**Directions for this task**
Repeat the material verbatim and drop the pictures.

**Source material**
'''

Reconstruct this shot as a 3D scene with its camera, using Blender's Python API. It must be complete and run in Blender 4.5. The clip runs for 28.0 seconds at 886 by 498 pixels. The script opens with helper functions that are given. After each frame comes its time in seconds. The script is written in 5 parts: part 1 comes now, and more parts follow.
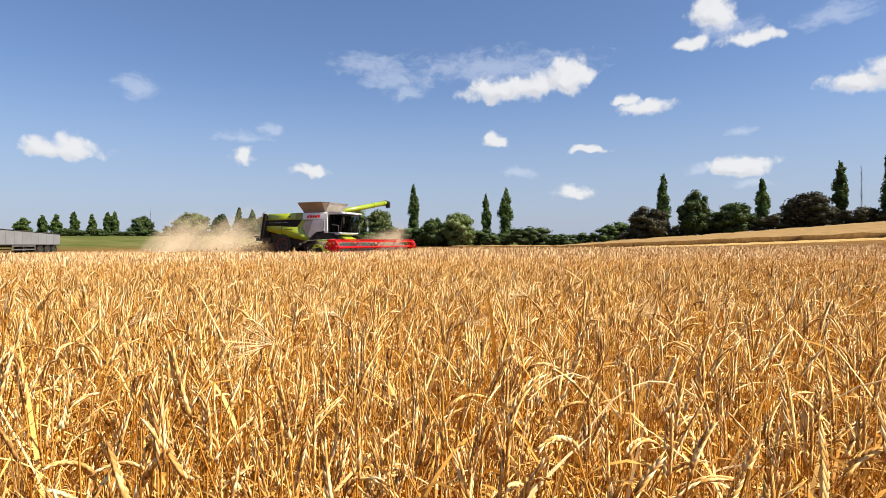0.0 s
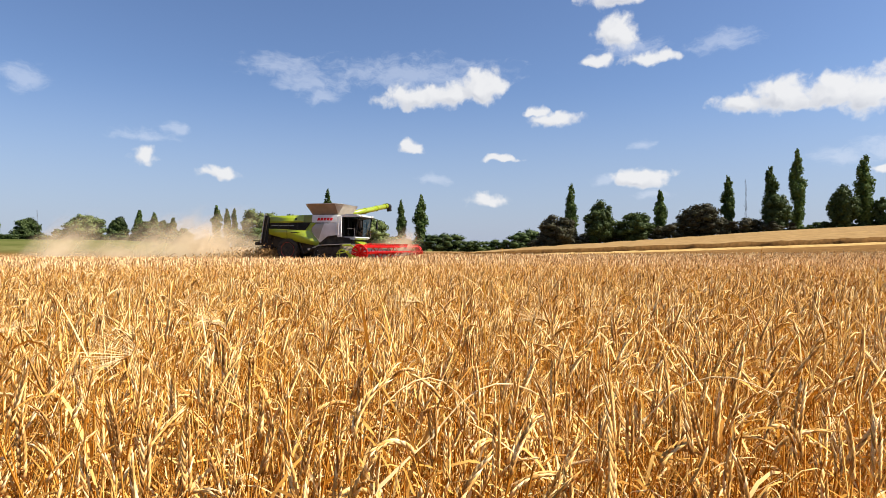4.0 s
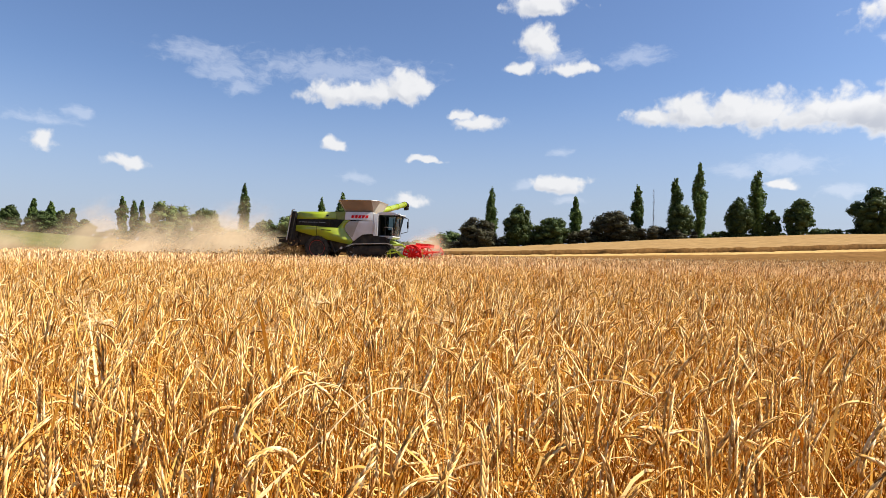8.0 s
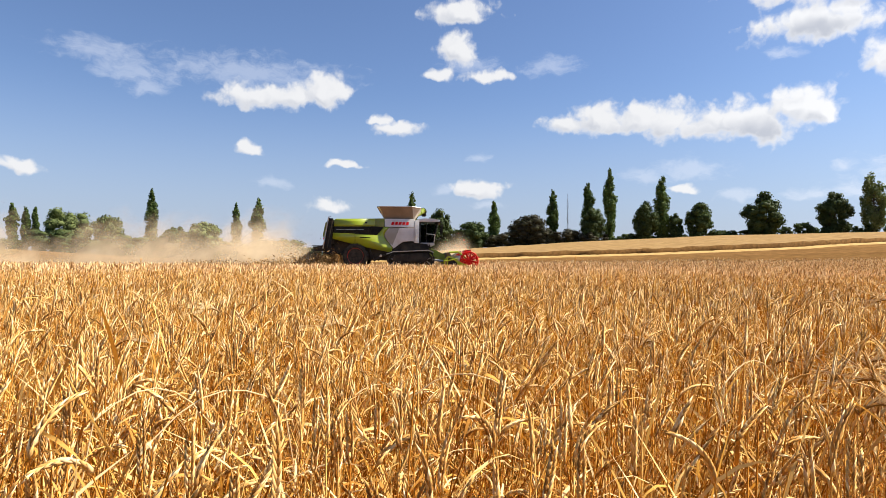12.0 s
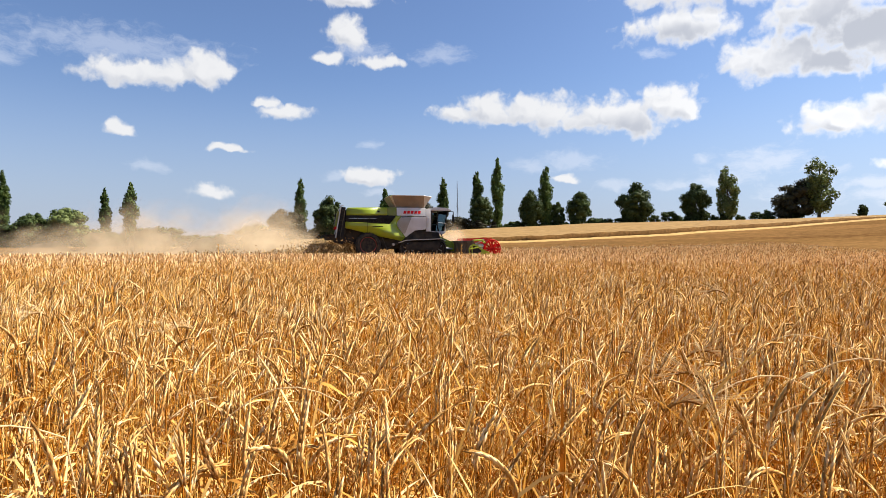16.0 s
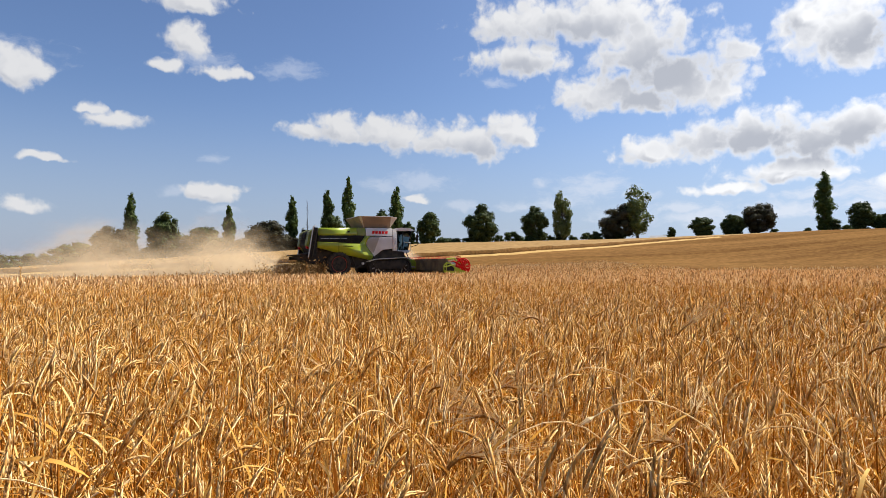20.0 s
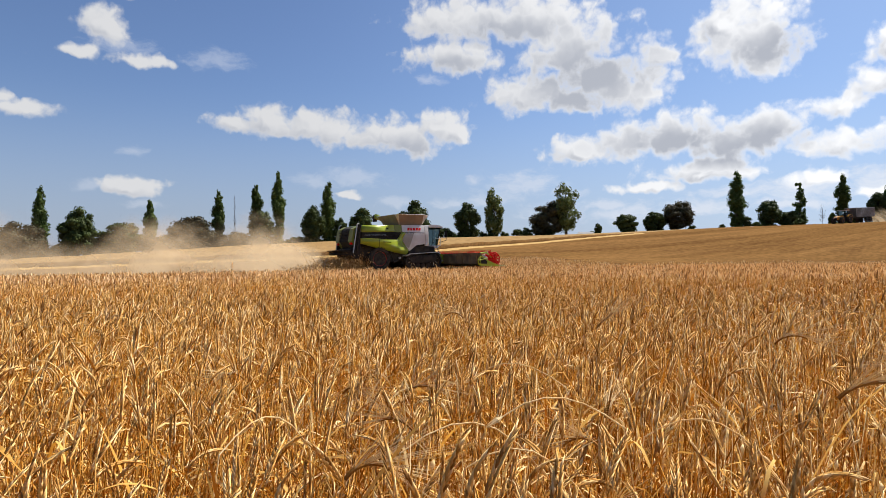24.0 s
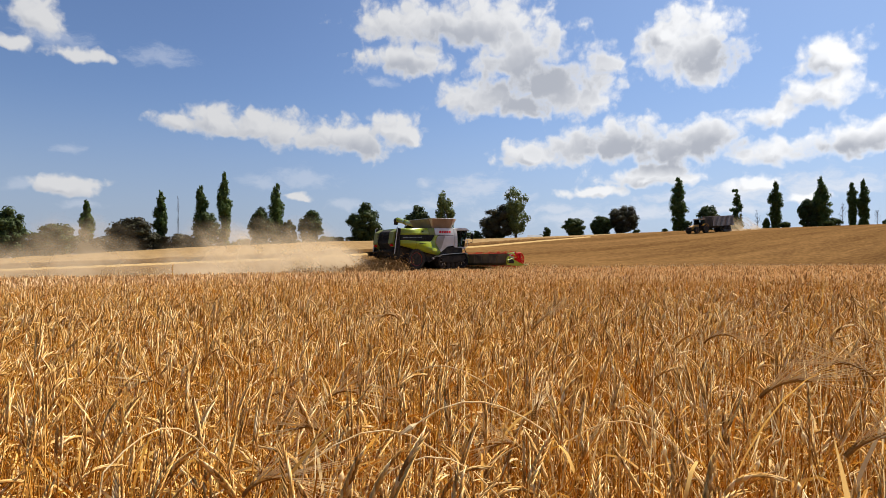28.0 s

'''

**Written answer**
Reconstruct this shot as a 3D scene with its camera, using Blender's Python API. It must be complete and run in Blender 4.5. The clip runs for 28.0 seconds at 886 by 498 pixels. The script opens with helper functions that are given. After each frame comes its time in seconds. The script is written in 5 parts: part 1 comes now, and more parts follow.
0.0 s
4.0 s
8.0 s
12.0 s
16.0 s
20.0 s
24.0 s
28.0 s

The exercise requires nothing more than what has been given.